The blue-chip FTSE 100 index (FTSE), which rallied last week to extend a rebound off 15-month lows reached in October, was down by 0.4 percent at 6,521.70 points by the middle of the trading session.
Utility stocks dominated the list of the FTSE's worst-performing shares.
SSE (L:SSE) fell 1.8 percent. British Gas owner Centrica (L:CNA) and United Utilities (L:UU) both weakened 1.4 percent, while Severn Trent (L:SVT) fell 0.9 percent.
Traders said the sector had been hit by a negative note from Investec, which started its coverage of United Utilities and Severn Trent with a "sell" rating.
They added that utilities had fallen out of favour as a result of last week's stock market rebound, which led investors to prefer sectors that tend to outperform in a rising market, such as banks, over more defensive plays such as utility stocks.
"I'm still a fan of the utility stocks, due to their chunky dividend yields, but I wouldn't buy them at current levels," said Berkeley Futures associate director Richard Griffiths.
HSBC DIPS
A fall in the shares of global banking group HSBC (L:HSBA) also weighed on the FTSE.
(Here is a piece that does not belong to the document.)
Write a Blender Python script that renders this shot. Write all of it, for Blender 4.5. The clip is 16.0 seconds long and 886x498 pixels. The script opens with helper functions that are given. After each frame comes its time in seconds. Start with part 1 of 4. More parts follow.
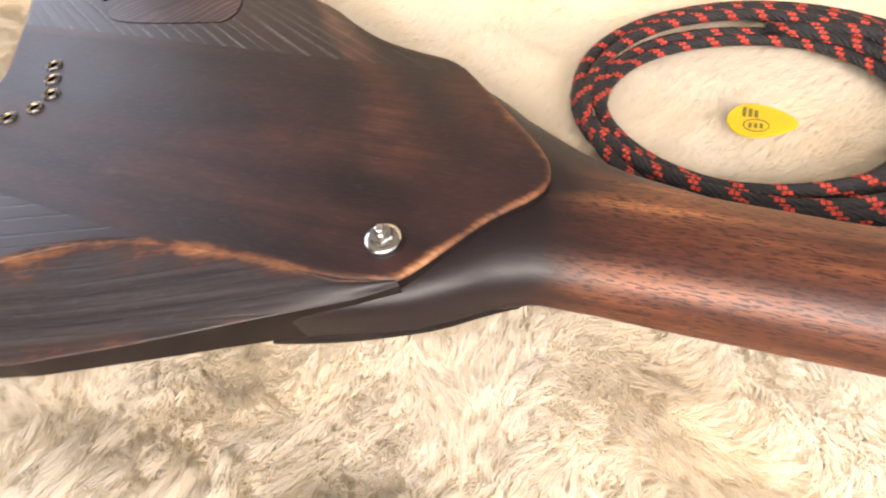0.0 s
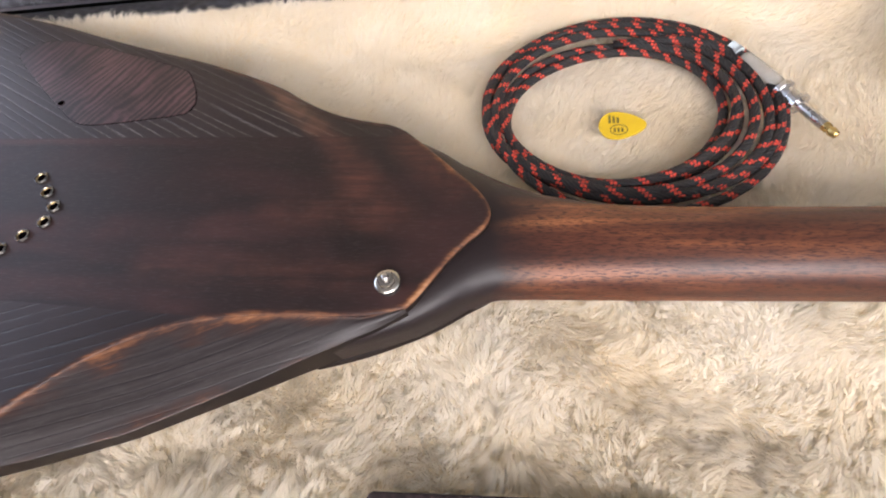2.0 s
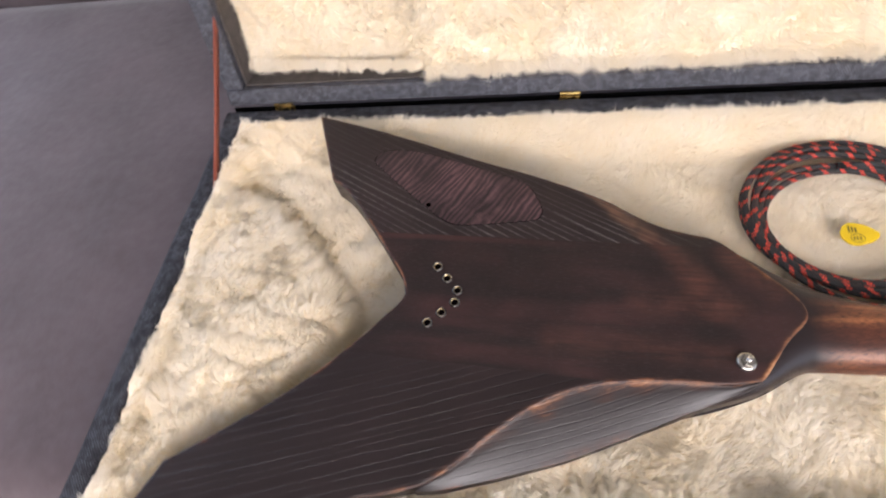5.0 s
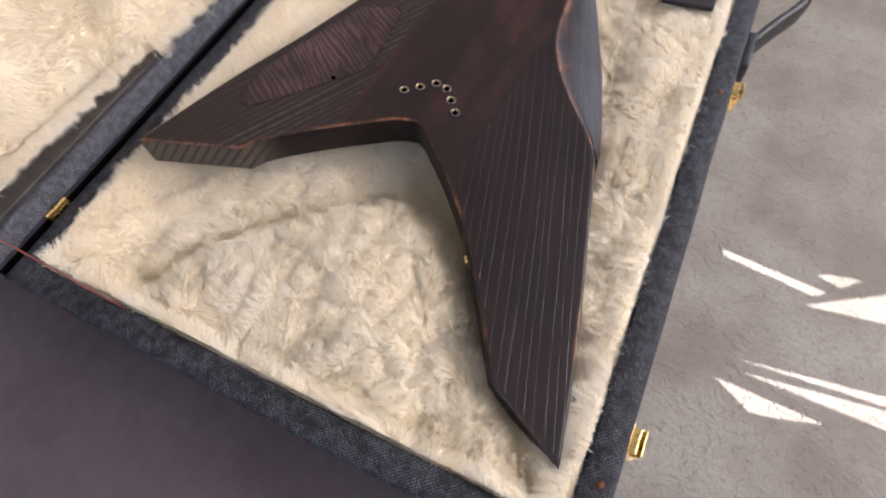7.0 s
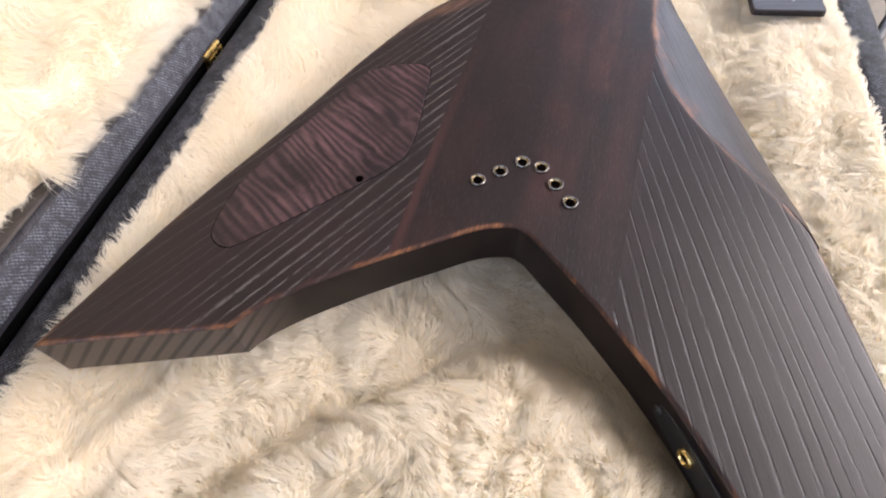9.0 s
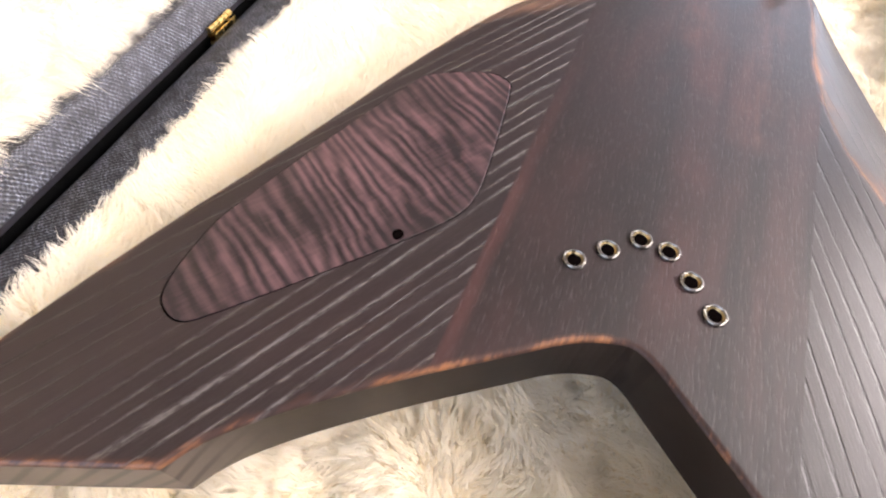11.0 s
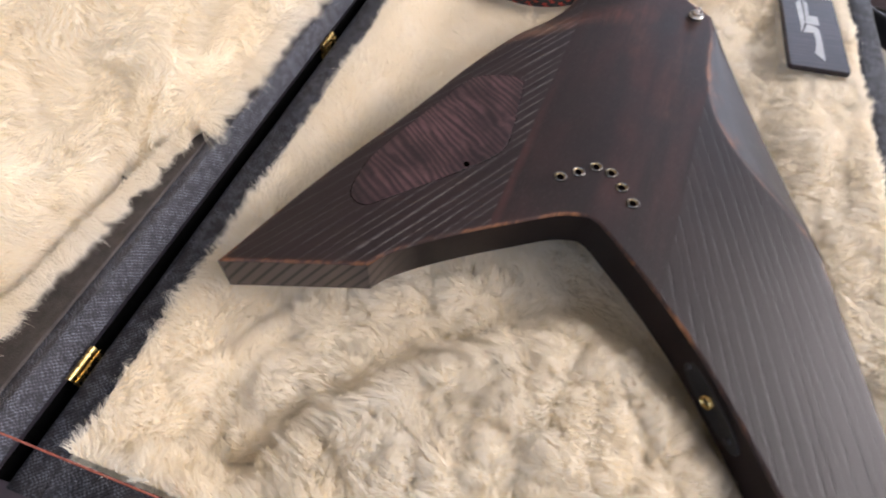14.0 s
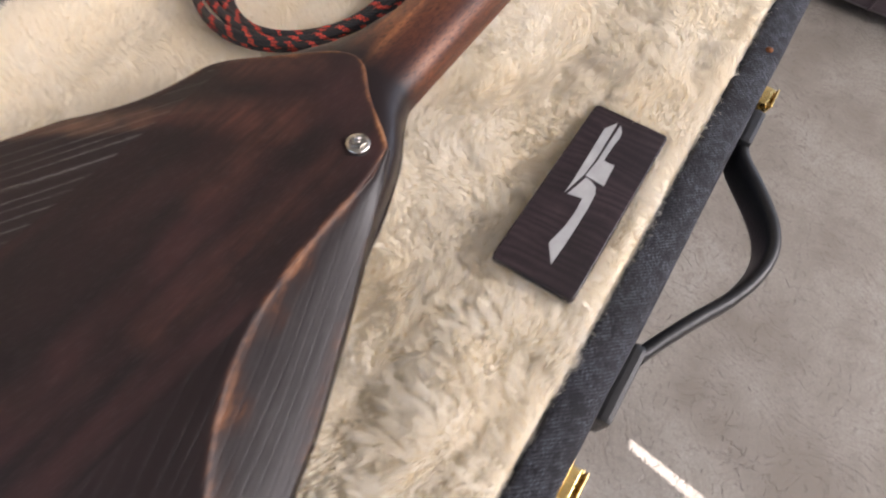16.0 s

The shares declined 1.7 percent to 628.70 pence after HSBC missed expectations with a 12 percent drop in underlying third-quarter earnings and set aside $378 million to cover a potential settlement with the UK regulator for alleged manipulation of currency markets.
"The results are OK, but I wouldn't want to buy them at these levels. I'd rather buy HSBC shares around the 600 pence level. There are still too many ongoing regulatory issues with them," said Beaufort Securities sales trader Basil Petrides.
The FTSE hit a peak of 6,904.86 points at the start of September, its highest since early 2000, but then slumped to 15-month lows in October as weak European economic data knocked back stock markets.
The index then rebounded last week but it remains down by around 3 percent since the start of 2014.